++++ RECORDS SUPPLIED ++++

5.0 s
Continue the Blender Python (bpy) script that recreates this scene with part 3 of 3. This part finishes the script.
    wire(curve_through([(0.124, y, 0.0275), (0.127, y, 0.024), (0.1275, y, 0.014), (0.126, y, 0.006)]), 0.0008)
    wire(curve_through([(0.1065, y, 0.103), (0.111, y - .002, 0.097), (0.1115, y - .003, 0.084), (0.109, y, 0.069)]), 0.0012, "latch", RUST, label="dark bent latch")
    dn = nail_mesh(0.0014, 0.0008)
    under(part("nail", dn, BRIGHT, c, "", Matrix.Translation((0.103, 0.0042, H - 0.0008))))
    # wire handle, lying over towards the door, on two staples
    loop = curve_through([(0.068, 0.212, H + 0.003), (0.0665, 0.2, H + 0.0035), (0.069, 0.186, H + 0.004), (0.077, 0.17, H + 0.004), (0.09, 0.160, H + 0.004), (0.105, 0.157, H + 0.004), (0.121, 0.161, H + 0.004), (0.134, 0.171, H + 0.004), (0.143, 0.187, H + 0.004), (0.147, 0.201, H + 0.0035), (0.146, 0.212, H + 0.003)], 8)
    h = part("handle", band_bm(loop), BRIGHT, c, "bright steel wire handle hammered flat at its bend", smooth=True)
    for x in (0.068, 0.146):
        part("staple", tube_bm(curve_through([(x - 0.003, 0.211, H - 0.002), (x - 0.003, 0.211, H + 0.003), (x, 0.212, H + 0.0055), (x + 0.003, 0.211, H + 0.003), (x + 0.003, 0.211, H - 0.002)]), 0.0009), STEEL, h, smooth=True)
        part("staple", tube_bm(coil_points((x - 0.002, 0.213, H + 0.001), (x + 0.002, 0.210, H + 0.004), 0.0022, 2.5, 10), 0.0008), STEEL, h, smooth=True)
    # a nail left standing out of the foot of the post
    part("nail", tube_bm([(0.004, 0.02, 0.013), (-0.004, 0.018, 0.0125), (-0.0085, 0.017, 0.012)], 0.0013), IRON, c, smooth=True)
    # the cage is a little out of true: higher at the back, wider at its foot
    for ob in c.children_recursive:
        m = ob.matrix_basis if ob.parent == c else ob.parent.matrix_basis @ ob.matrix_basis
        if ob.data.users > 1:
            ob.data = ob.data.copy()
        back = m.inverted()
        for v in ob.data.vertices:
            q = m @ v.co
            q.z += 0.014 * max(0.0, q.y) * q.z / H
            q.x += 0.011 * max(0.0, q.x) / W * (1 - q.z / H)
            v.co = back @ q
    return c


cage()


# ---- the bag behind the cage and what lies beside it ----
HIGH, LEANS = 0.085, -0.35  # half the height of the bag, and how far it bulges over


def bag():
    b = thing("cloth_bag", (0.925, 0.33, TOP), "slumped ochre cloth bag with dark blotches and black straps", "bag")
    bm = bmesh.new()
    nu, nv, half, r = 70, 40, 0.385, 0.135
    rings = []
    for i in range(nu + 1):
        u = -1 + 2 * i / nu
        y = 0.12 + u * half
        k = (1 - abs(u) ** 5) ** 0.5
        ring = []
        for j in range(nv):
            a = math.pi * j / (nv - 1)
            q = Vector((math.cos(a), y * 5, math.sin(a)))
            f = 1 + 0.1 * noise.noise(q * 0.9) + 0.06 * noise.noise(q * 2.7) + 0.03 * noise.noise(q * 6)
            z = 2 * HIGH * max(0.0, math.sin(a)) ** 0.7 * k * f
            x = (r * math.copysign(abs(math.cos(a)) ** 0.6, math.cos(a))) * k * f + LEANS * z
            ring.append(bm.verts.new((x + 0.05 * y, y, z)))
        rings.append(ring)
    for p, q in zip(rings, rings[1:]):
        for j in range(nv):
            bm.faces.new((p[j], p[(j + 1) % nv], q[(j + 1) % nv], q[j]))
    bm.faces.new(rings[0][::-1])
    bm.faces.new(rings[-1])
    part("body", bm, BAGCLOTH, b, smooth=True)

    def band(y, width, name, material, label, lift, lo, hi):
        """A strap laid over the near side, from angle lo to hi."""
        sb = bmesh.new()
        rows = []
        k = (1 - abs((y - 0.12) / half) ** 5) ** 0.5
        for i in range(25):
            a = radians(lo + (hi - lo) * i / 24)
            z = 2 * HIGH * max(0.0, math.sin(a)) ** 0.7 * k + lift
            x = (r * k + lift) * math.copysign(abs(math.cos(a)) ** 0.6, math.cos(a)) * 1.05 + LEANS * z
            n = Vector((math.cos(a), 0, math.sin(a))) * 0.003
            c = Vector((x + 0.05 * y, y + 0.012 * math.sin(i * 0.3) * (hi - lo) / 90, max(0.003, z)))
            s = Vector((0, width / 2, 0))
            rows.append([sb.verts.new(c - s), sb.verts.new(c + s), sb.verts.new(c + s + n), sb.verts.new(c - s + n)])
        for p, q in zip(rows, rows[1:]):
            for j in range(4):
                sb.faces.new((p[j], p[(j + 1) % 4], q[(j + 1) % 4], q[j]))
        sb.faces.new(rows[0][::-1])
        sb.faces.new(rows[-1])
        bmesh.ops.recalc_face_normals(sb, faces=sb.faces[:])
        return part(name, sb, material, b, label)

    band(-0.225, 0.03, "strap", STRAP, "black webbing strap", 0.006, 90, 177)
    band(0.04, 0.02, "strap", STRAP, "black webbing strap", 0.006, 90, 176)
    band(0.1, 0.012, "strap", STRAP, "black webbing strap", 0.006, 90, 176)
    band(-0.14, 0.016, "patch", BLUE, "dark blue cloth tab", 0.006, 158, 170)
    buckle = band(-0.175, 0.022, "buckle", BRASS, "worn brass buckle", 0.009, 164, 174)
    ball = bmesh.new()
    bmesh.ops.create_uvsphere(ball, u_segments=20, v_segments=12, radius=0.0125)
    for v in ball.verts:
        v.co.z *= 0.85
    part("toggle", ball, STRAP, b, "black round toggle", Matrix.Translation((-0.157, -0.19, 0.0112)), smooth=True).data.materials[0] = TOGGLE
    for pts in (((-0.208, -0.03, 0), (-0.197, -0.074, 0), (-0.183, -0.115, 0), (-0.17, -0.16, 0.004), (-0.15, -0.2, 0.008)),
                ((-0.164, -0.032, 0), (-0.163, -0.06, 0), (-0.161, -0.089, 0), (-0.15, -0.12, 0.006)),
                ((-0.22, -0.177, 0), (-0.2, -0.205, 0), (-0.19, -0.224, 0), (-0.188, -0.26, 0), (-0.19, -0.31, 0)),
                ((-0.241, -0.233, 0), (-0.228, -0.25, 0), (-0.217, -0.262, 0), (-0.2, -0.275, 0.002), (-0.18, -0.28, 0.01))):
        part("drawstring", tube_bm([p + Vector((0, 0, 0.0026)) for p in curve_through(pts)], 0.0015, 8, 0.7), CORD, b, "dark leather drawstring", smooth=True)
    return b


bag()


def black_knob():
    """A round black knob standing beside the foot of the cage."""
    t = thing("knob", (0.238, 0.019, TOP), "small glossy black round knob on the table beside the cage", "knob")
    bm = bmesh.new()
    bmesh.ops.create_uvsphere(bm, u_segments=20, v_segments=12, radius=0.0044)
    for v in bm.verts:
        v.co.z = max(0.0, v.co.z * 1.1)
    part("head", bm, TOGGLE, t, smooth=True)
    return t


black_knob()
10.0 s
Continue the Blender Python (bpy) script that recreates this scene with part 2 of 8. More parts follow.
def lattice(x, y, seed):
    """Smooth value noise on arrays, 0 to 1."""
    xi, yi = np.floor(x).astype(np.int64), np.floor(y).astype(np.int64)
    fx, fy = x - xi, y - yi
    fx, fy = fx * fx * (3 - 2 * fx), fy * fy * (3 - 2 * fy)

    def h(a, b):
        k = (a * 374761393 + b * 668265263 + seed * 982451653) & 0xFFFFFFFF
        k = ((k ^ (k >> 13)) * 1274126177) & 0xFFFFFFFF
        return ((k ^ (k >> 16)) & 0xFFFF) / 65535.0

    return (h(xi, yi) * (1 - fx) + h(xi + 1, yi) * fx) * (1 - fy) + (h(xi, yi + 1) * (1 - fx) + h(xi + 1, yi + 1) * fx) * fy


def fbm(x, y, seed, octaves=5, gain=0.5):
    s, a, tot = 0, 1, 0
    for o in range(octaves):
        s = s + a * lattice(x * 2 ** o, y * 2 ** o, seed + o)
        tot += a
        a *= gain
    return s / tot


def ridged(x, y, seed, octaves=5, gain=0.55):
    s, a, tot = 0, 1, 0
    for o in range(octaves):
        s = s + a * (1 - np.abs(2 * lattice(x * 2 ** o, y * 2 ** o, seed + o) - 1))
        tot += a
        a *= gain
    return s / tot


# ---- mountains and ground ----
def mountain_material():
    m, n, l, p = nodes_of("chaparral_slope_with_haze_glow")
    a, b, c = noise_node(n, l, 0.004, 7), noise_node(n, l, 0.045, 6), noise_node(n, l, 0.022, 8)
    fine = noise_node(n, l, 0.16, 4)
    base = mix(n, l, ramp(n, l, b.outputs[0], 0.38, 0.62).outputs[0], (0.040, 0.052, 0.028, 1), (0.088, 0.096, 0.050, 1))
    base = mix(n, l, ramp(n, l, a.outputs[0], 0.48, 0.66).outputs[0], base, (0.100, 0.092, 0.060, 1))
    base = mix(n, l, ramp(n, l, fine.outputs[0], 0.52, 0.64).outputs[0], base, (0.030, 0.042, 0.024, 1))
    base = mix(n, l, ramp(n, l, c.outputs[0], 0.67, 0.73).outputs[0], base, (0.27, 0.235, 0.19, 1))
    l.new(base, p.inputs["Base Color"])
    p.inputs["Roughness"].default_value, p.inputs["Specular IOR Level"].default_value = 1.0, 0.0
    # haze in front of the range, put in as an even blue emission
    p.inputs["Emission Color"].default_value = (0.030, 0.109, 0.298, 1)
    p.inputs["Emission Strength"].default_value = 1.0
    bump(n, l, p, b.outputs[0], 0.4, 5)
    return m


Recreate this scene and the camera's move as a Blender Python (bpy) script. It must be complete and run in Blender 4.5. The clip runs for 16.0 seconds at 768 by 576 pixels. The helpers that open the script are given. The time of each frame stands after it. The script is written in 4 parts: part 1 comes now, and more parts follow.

++++

[PROBLEM REQUIREMENTS]
Look through the material above. Copy each line where the word "Blender" appears.

[COMPLETE ANSWER]
Continue the Blender Python (bpy) script that recreates this scene with part 3 of 3. This part finishes the script.
Continue the Blender Python (bpy) script that recreates this scene with part 2 of 8. More parts follow.
Recreate this scene and the camera's move as a Blender Python (bpy) script. It must be complete and run in Blender 4.5. The clip runs for 16.0 seconds at 768 by 576 pixels. The helpers that open the script are given. The time of each frame stands after it. The script is written in 4 parts: part 1 comes now, and more parts follow.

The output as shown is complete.